Allegheny Health, Education and Research Foundation said its financial statements for fiscal 1998 are incorrect because it overstated system income.
As a result, AHERF said, the full report on its financial health by former auditor Coopers & Lybrand, which recently merged with Price Waterhouse, and the financial statements themselves are unreliable.
After an ongoing financial review is completed, the books for fiscal 1998 will be restated.
In a written statement, AHERF acknowledged two specific problems:
Some reserves to cover liabilities for 198-bed Graduate Hospital, Philadelphia, were incorrectly classified as income.
Earnings and trading gains from some restricted accounts may have been incorrectly reported as "net assets released from restrictions" and "investment income."
Those acknowledged errors artificially boosted income, so AHERF's adjustment will decrease the system's finances for the year ended June 30, 1997. Analysts expect the adjustment to be significant but don't know how large it will be.
For fiscal 1998, AHERF reported net income of $22 million on revenues of about $2 billion.
At the heart of the financial mess is a series of cash transfers from AHERF's Western Pennsylvania hospitals to shore up its now bankrupt hospitals in Philadelphia.
"This look-back is a review of all intercompany transactions," said AHERF spokesman Thomas Chakurda. He declined to estimate the length of the review and the extent of the restatement.
Uncertainty about AHERF's books casts a shadow on the auction of the system's eight Philadelphia hospitals scheduled in U.S. Bankruptcy Court in Pittsburgh on Sept. 29. Further, the financial irregularities raise doubts about the extent of AHERF's financial distress.
At the very least, the acknowledged problems underscore a lack of proper financial controls and a potential expansion of financial liability for AHERF's Pittsburgh hospitals, analysts said.
"This announcement points to broader systemwide issues that go beyond the difficulties in the East" said Lisa Martin, a senior analyst at Moody's Investors Service, New York. Those issues pose uncertainty and risk for the Western Pennsylvania facilities, she added.
Another influential bond rating agency said more financial revelations may be forthcoming.

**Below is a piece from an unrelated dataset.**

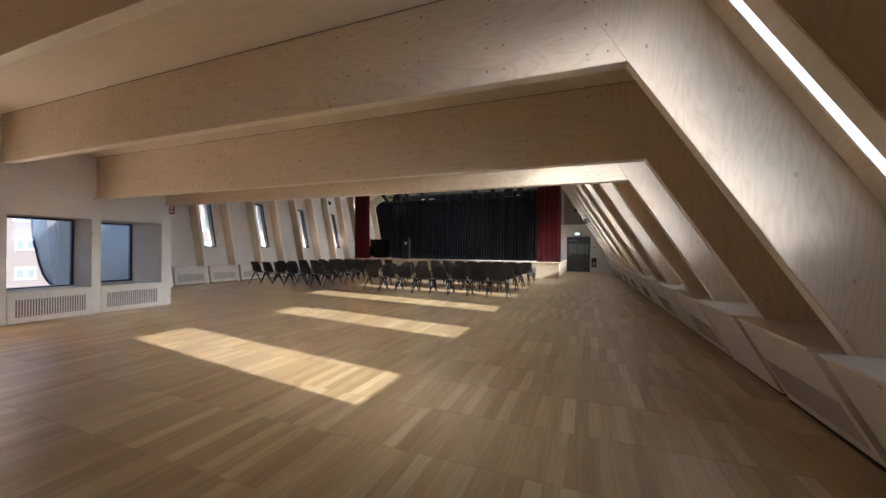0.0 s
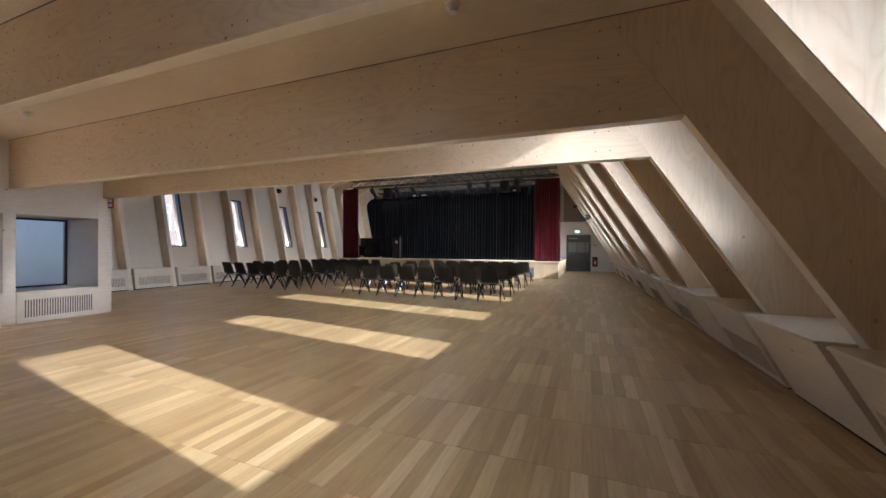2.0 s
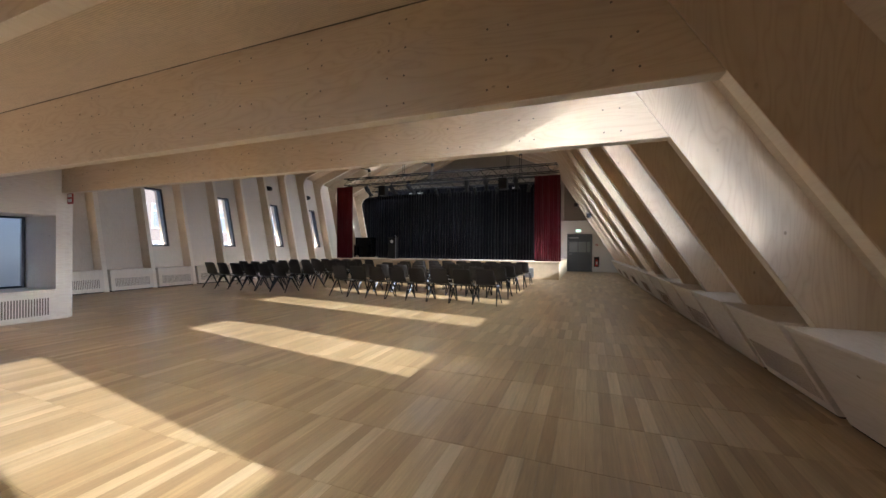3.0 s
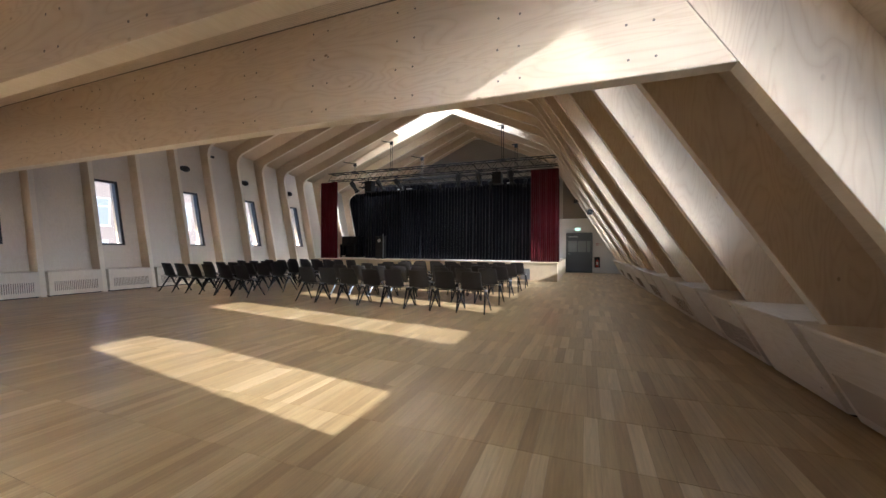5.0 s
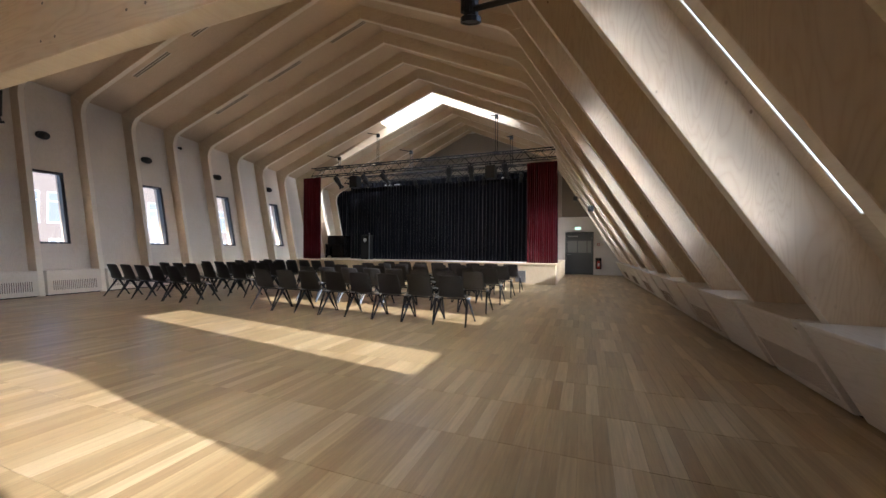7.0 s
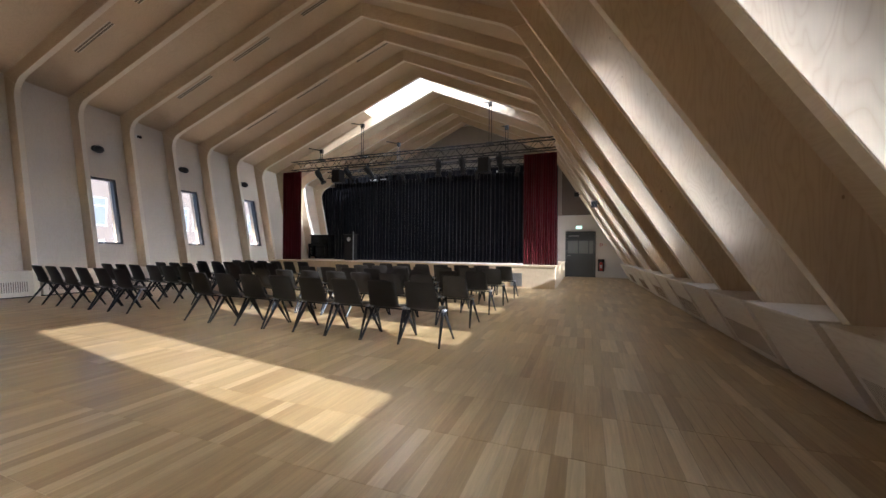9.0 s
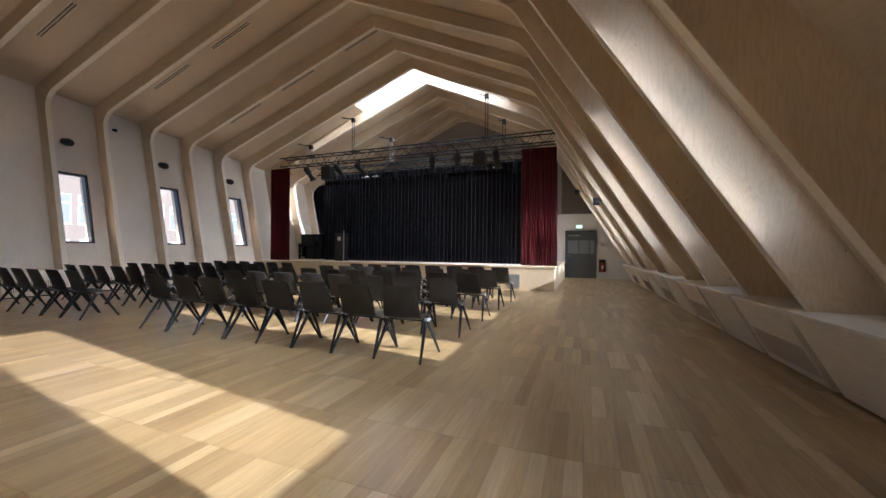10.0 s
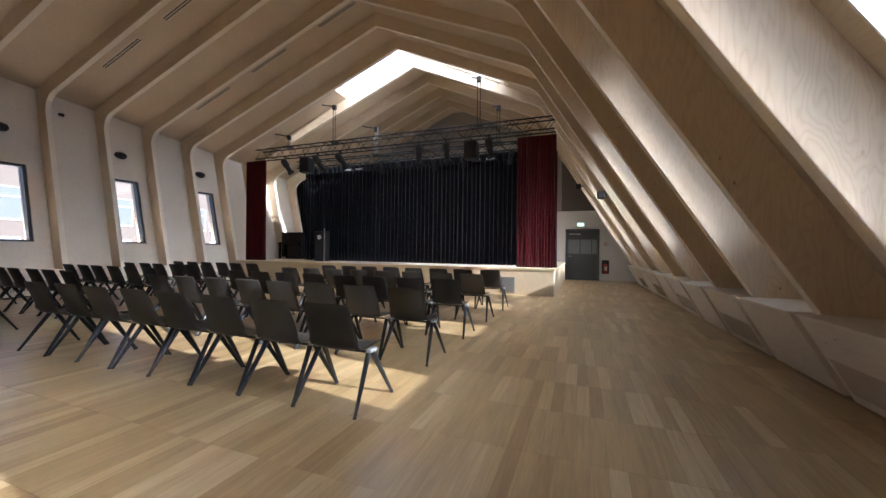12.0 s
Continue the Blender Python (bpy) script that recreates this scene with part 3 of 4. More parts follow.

"We were not entirely surprised" by AHERF's announcement, said David Peknay, an analyst with Standard & Poor's in New York. "I would also not be surprised if other peculiar items about the financial reporting of AHERF surface."
Officials at Tenet Healthcare Corp., Santa Barbara, Calif., and Vanguard Health Systems, Nashville, which have bid for AHERF's eight Philadelphia hospitals, said the announcement won't deter them from pursuing the hospitals at auction later this month.